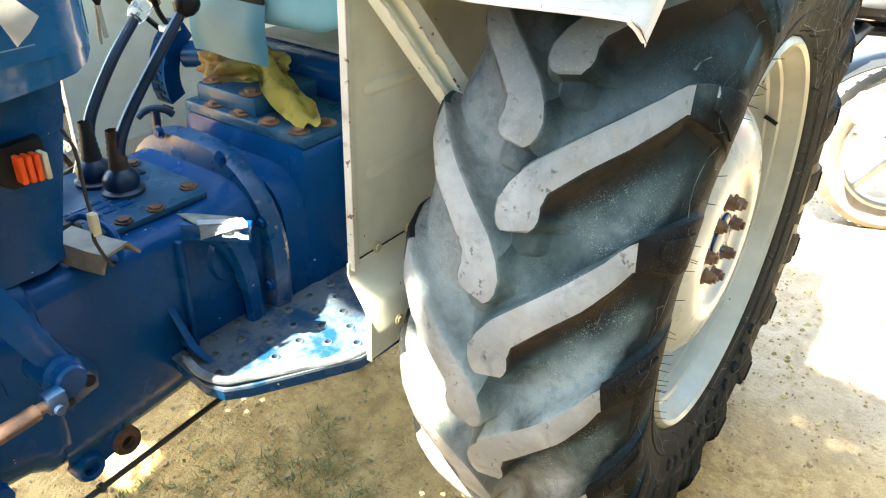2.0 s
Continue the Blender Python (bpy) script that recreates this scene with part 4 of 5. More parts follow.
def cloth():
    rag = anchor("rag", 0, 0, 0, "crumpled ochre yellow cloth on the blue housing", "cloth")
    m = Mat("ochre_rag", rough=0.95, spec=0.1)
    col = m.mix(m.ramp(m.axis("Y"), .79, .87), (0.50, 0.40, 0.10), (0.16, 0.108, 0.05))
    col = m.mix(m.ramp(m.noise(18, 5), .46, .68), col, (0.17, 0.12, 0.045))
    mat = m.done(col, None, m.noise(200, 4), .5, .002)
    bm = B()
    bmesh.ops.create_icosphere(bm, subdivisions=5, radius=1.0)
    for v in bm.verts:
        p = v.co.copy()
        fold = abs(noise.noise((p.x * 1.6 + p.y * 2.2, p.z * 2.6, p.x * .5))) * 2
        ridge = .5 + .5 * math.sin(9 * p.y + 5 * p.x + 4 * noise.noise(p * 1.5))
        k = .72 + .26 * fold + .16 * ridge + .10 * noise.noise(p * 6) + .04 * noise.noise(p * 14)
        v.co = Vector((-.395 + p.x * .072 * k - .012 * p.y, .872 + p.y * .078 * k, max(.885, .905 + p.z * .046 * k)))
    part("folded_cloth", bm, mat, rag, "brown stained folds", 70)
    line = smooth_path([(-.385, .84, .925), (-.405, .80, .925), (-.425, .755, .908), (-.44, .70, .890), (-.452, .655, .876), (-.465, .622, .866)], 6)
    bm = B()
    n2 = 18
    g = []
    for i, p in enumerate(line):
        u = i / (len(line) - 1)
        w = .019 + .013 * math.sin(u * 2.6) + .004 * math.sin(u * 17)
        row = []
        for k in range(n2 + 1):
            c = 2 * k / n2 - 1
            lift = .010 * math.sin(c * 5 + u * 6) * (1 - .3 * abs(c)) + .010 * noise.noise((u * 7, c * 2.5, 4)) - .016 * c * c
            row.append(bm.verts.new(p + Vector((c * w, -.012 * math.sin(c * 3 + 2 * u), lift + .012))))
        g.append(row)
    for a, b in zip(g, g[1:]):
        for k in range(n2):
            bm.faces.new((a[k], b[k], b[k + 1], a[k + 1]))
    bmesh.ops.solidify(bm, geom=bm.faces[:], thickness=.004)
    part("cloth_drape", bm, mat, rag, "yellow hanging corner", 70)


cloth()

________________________

* **SET TASK**: Restate the listing above word for word, and skip the pictures.

* **EXPECTED ANSWER**:
2.0 s
Continue the Blender Python (bpy) script that recreates this scene with part 4 of 5. More parts follow.
def cloth():
    rag = anchor("rag", 0, 0, 0, "crumpled ochre yellow cloth on the blue housing", "cloth")
    m = Mat("ochre_rag", rough=0.95, spec=0.1)
    col = m.mix(m.ramp(m.axis("Y"), .79, .87), (0.50, 0.40, 0.10), (0.16, 0.108, 0.05))
    col = m.mix(m.ramp(m.noise(18, 5), .46, .68), col, (0.17, 0.12, 0.045))
    mat = m.done(col, None, m.noise(200, 4), .5, .002)
    bm = B()
    bmesh.ops.create_icosphere(bm, subdivisions=5, radius=1.0)
    for v in bm.verts:
        p = v.co.copy()
        fold = abs(noise.noise((p.x * 1.6 + p.y * 2.2, p.z * 2.6, p.x * .5))) * 2
        ridge = .5 + .5 * math.sin(9 * p.y + 5 * p.x + 4 * noise.noise(p * 1.5))
        k = .72 + .26 * fold + .16 * ridge + .10 * noise.noise(p * 6) + .04 * noise.noise(p * 14)
        v.co = Vector((-.395 + p.x * .072 * k - .012 * p.y, .872 + p.y * .078 * k, max(.885, .905 + p.z * .046 * k)))
    part("folded_cloth", bm, mat, rag, "brown stained folds", 70)
    line = smooth_path([(-.385, .84, .925), (-.405, .80, .925), (-.425, .755, .908), (-.44, .70, .890), (-.452, .655, .876), (-.465, .622, .866)], 6)
    bm = B()
    n2 = 18
    g = []
    for i, p in enumerate(line):
        u = i / (len(line) - 1)
        w = .019 + .013 * math.sin(u * 2.6) + .004 * math.sin(u * 17)
        row = []
        for k in range(n2 + 1):
            c = 2 * k / n2 - 1
            lift = .010 * math.sin(c * 5 + u * 6) * (1 - .3 * abs(c)) + .010 * noise.noise((u * 7, c * 2.5, 4)) - .016 * c * c
            row.append(bm.verts.new(p + Vector((c * w, -.012 * math.sin(c * 3 + 2 * u), lift + .012))))
        g.append(row)
    for a, b in zip(g, g[1:]):
        for k in range(n2):
            bm.faces.new((a[k], b[k], b[k + 1], a[k + 1]))
    bmesh.ops.solidify(bm, geom=bm.faces[:], thickness=.004)
    part("cloth_drape", bm, mat, rag, "yellow hanging corner", 70)


cloth()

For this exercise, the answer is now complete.